> [Provided information]:
○ ○ ○ ○ ○
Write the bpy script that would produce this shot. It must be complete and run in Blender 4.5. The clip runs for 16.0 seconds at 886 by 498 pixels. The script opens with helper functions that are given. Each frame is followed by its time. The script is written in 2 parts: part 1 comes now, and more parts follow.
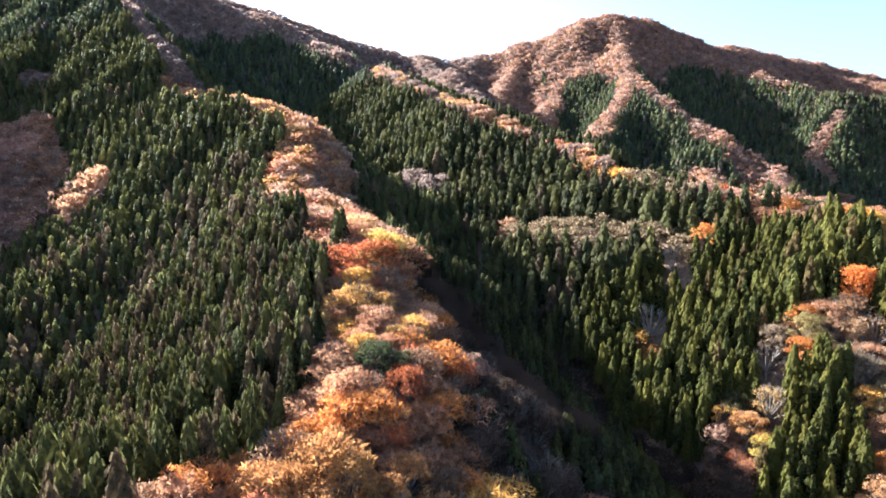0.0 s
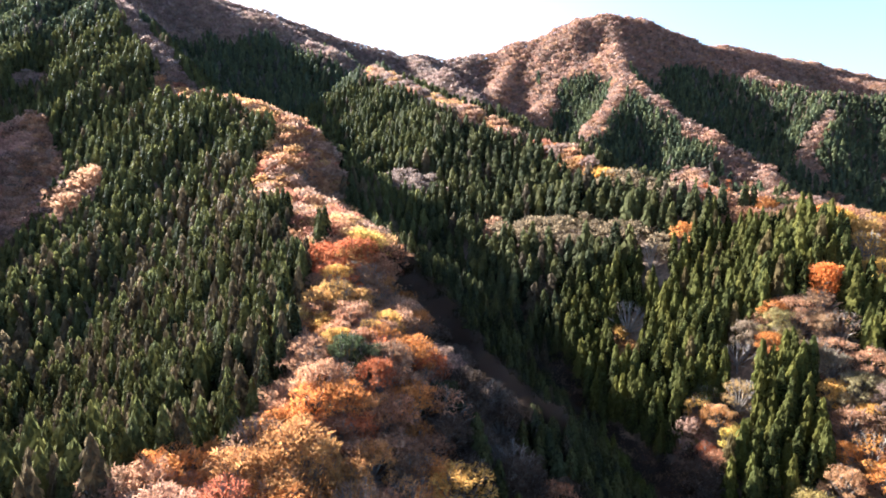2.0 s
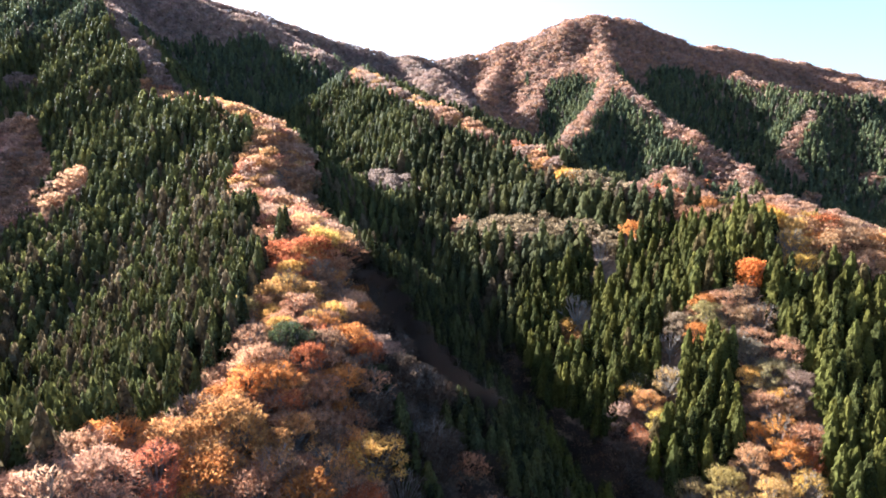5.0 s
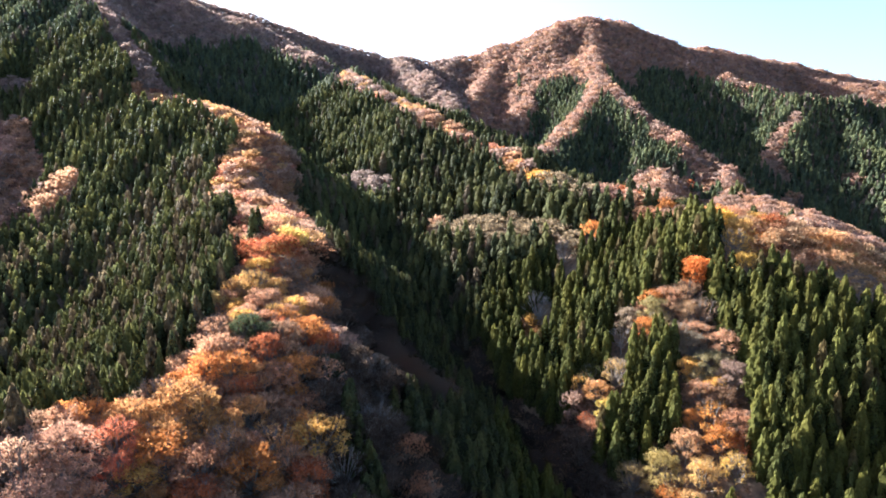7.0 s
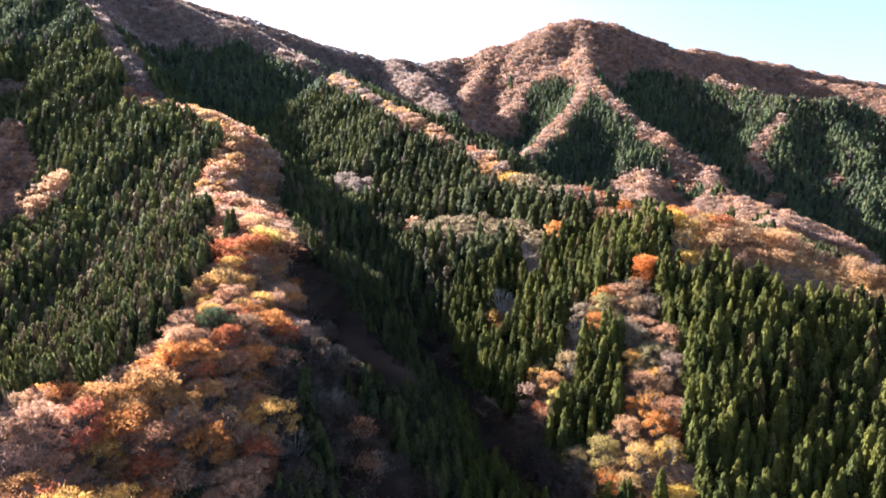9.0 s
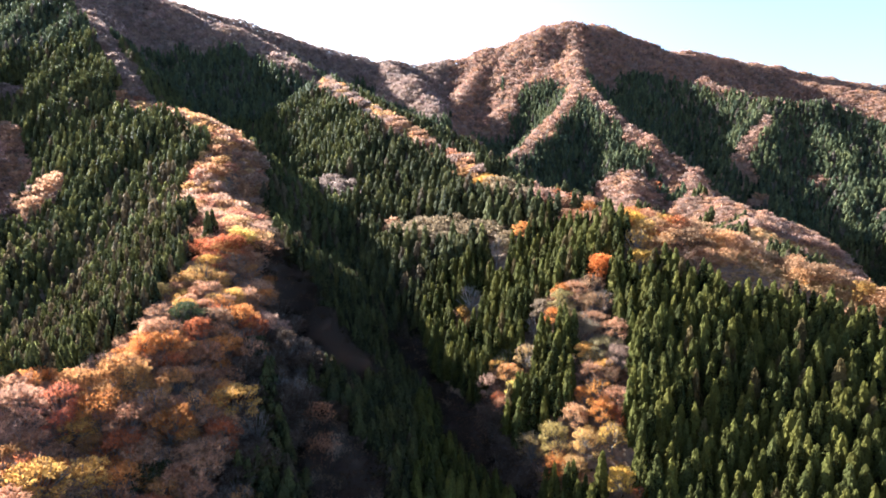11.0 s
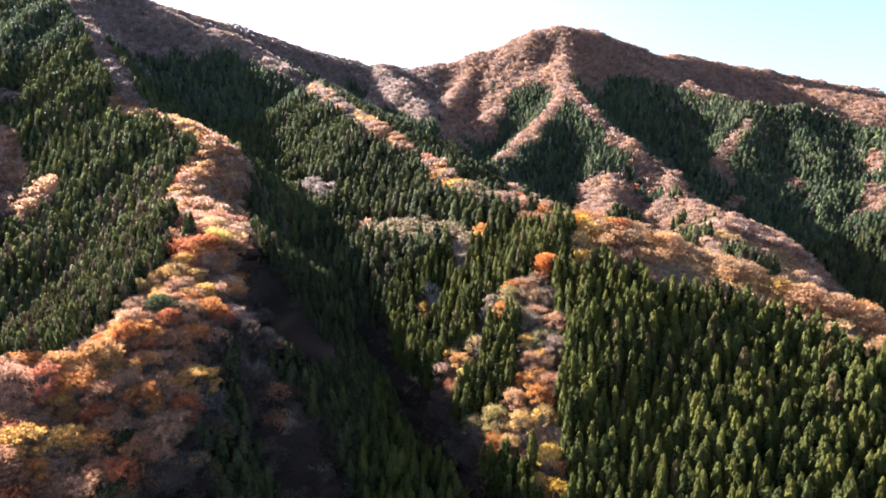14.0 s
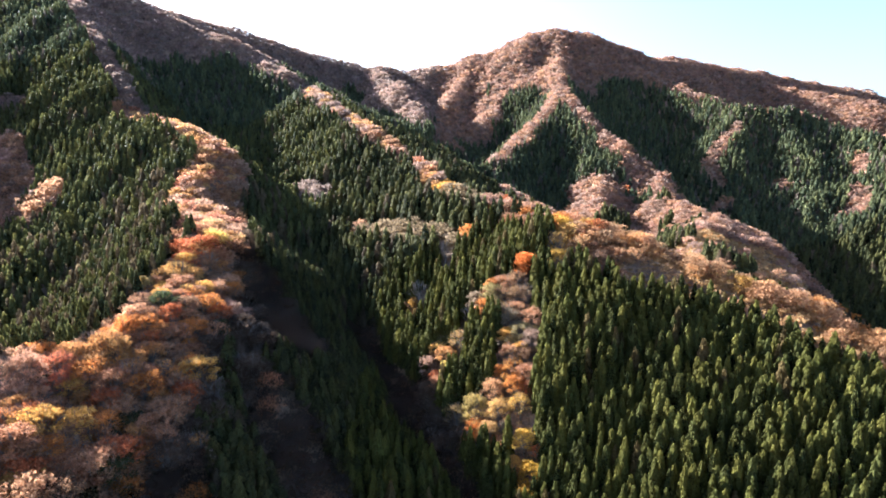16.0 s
○ ○ ○ ○ ○
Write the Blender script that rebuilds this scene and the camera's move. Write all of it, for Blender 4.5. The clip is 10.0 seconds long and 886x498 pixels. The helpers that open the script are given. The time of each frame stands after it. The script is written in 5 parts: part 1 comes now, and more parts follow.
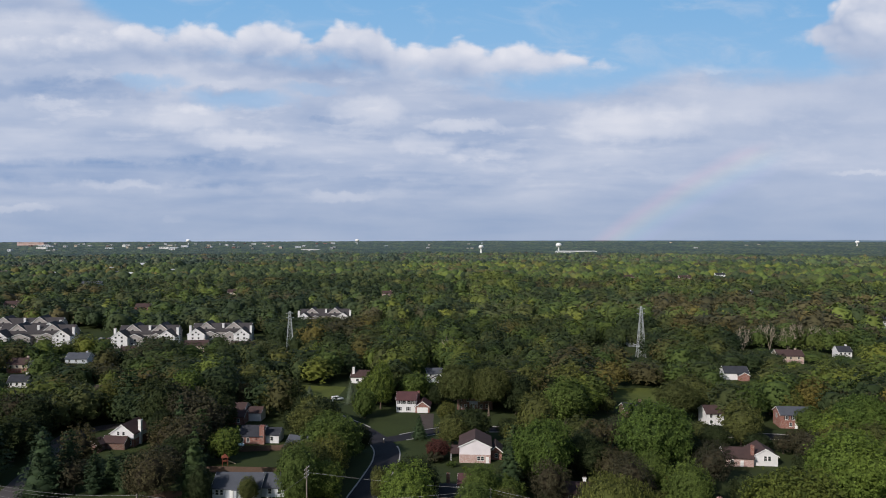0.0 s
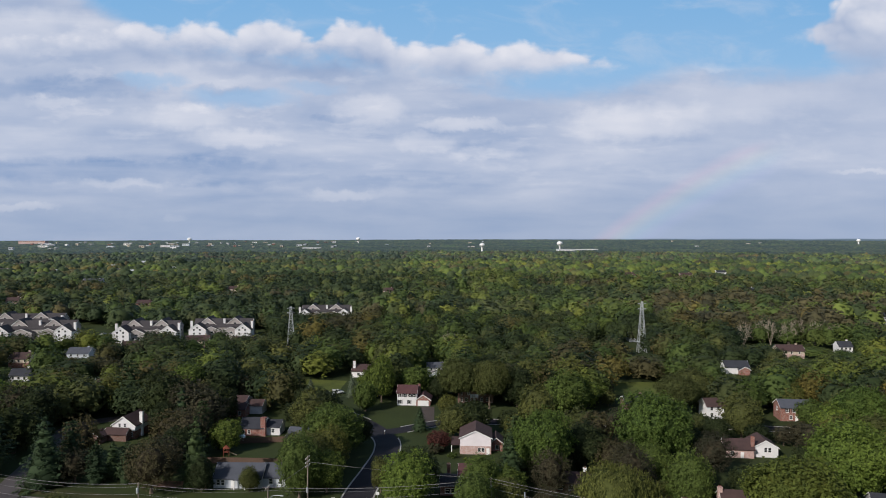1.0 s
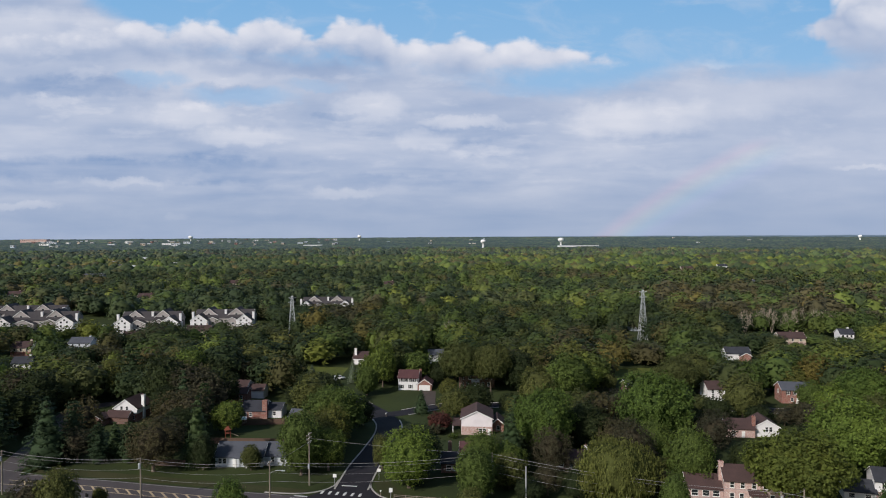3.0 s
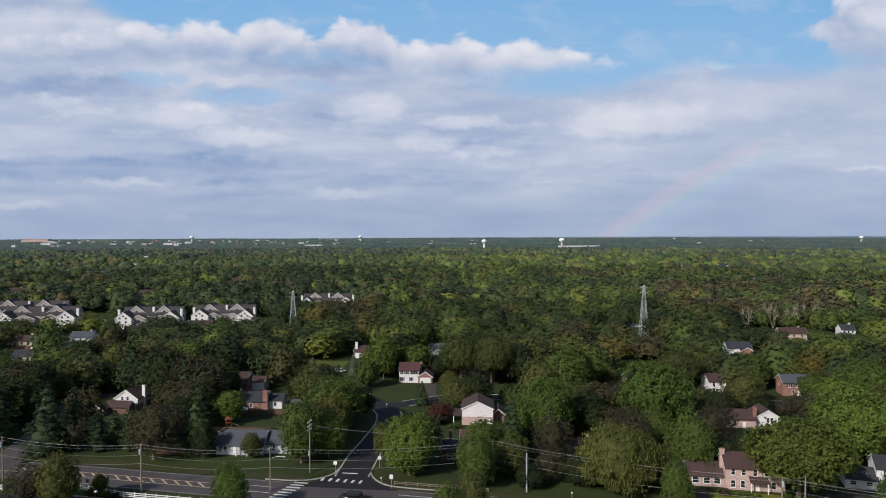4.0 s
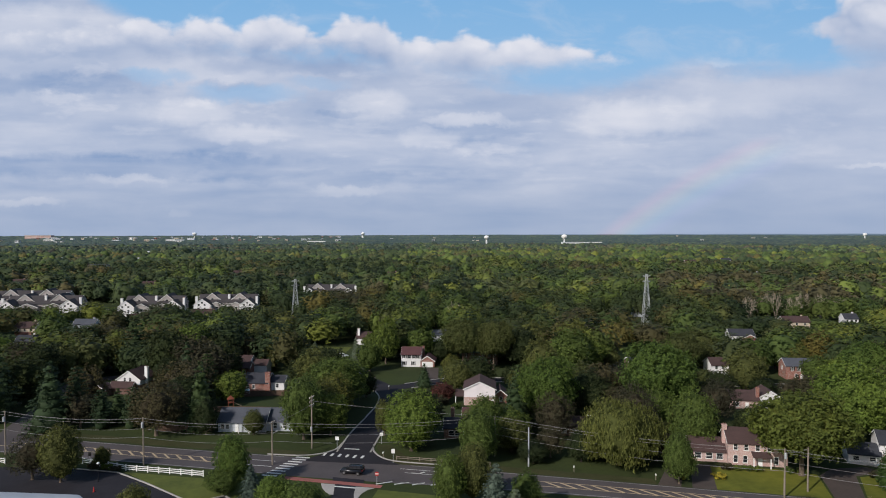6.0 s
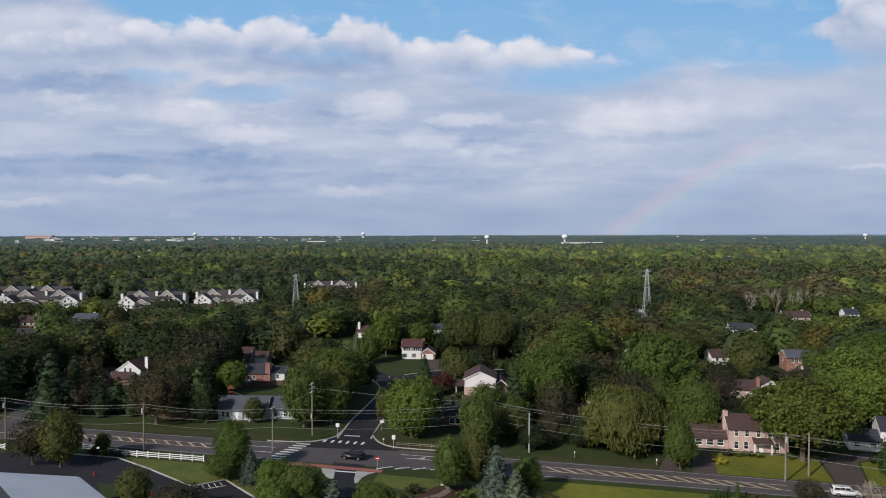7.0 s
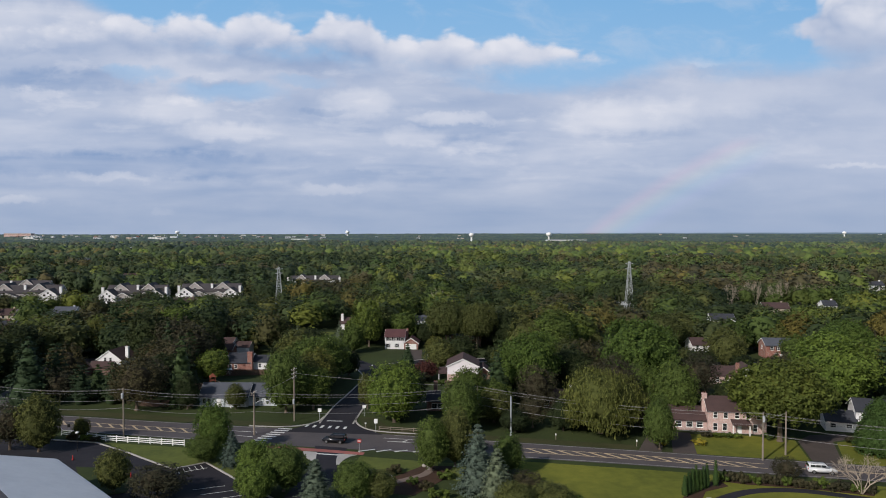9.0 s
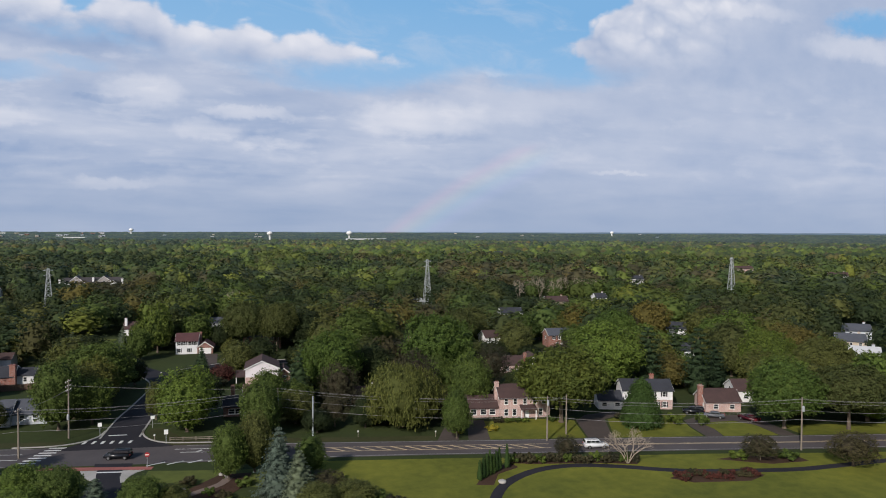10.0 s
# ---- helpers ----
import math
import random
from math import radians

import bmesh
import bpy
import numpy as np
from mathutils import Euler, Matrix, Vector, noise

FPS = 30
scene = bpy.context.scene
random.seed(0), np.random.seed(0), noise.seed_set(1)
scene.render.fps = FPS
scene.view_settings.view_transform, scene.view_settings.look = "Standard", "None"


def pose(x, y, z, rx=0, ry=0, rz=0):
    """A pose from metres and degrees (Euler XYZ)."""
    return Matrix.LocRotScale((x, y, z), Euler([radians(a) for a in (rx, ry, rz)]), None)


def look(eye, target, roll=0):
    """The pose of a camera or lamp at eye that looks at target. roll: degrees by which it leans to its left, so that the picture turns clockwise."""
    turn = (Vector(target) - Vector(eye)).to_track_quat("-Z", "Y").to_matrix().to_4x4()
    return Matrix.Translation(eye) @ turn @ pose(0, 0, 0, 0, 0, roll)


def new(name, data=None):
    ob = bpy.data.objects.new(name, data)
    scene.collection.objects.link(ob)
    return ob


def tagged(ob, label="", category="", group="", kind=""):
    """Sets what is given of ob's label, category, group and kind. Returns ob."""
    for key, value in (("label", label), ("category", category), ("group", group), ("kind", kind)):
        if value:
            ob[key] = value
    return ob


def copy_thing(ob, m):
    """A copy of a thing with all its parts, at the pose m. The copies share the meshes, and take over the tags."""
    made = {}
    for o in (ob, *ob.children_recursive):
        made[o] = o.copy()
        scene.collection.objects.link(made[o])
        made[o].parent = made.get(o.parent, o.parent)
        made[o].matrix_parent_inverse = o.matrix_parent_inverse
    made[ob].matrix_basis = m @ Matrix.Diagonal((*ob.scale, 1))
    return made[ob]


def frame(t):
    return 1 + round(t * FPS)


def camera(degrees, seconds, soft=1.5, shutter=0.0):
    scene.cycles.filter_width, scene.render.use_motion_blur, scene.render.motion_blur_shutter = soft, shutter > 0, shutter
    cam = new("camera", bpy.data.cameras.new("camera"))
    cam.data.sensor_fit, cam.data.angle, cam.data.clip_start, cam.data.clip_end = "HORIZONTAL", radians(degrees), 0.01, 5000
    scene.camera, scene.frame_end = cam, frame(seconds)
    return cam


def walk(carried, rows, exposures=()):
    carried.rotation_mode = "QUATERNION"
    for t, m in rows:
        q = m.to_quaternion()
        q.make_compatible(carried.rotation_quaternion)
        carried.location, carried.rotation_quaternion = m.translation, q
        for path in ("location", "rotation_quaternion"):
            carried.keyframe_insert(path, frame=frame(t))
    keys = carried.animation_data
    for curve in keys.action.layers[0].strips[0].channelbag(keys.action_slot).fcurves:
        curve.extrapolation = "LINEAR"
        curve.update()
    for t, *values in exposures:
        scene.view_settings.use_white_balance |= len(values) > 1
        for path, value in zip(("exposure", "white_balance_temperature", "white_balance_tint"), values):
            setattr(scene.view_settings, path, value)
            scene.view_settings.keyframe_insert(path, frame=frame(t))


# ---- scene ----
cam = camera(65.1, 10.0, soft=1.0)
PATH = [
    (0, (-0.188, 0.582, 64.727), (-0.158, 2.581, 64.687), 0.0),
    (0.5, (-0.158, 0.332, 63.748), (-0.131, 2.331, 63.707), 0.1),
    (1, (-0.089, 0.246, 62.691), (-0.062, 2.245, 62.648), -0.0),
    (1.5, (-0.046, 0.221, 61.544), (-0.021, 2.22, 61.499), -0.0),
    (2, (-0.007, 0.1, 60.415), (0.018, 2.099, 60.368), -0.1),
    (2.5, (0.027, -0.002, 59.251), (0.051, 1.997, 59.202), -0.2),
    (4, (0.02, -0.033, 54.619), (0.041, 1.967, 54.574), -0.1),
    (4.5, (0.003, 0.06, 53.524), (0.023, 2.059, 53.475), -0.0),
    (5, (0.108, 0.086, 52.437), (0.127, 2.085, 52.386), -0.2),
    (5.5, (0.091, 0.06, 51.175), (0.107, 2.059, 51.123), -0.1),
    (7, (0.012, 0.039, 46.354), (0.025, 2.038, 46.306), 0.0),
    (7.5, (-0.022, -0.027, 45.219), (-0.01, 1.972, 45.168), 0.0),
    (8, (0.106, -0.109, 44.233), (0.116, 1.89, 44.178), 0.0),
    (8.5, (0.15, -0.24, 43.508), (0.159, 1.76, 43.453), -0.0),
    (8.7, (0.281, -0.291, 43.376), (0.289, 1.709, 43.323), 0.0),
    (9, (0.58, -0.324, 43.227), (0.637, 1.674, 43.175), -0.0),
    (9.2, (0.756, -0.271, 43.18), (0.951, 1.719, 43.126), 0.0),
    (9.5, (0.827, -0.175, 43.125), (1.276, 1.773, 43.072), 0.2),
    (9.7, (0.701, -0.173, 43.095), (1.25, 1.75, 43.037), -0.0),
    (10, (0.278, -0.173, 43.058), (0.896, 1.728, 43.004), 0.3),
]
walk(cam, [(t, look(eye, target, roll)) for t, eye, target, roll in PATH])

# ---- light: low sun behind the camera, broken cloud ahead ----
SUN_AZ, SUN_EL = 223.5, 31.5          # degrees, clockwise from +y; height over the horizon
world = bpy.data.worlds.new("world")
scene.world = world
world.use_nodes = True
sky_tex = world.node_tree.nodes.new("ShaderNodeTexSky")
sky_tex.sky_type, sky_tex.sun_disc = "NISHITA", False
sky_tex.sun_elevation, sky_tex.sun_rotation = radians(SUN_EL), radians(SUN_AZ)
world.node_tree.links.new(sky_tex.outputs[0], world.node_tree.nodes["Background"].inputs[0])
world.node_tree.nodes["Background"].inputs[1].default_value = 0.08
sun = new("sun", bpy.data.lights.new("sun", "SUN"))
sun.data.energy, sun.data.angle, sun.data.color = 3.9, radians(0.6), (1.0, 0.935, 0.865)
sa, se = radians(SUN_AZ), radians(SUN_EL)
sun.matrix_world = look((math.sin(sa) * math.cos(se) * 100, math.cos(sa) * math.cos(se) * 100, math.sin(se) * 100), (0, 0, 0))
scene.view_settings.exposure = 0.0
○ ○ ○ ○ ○
> [Exercise details]: What is wanted is an exact copy of the lines from the line containing "import bmesh" to the line containing "of a camera", both lines included, and of no other line.

> [Result below]:
import bmesh
import bpy
import numpy as np
from mathutils import Euler, Matrix, Vector, noise

FPS = 30
scene = bpy.context.scene
random.seed(0), np.random.seed(0), noise.seed_set(1)
scene.render.fps = FPS
scene.view_settings.view_transform, scene.view_settings.look = "Standard", "None"


def pose(x, y, z, rx=0, ry=0, rz=0):
    """A pose from metres and degrees (Euler XYZ)."""
    return Matrix.LocRotScale((x, y, z), Euler([radians(a) for a in (rx, ry, rz)]), None)


def look(eye, target, roll=0):
    """The pose of a camera or lamp at eye that looks at target. roll: degrees by which it leans to its left, so that the picture turns clockwise."""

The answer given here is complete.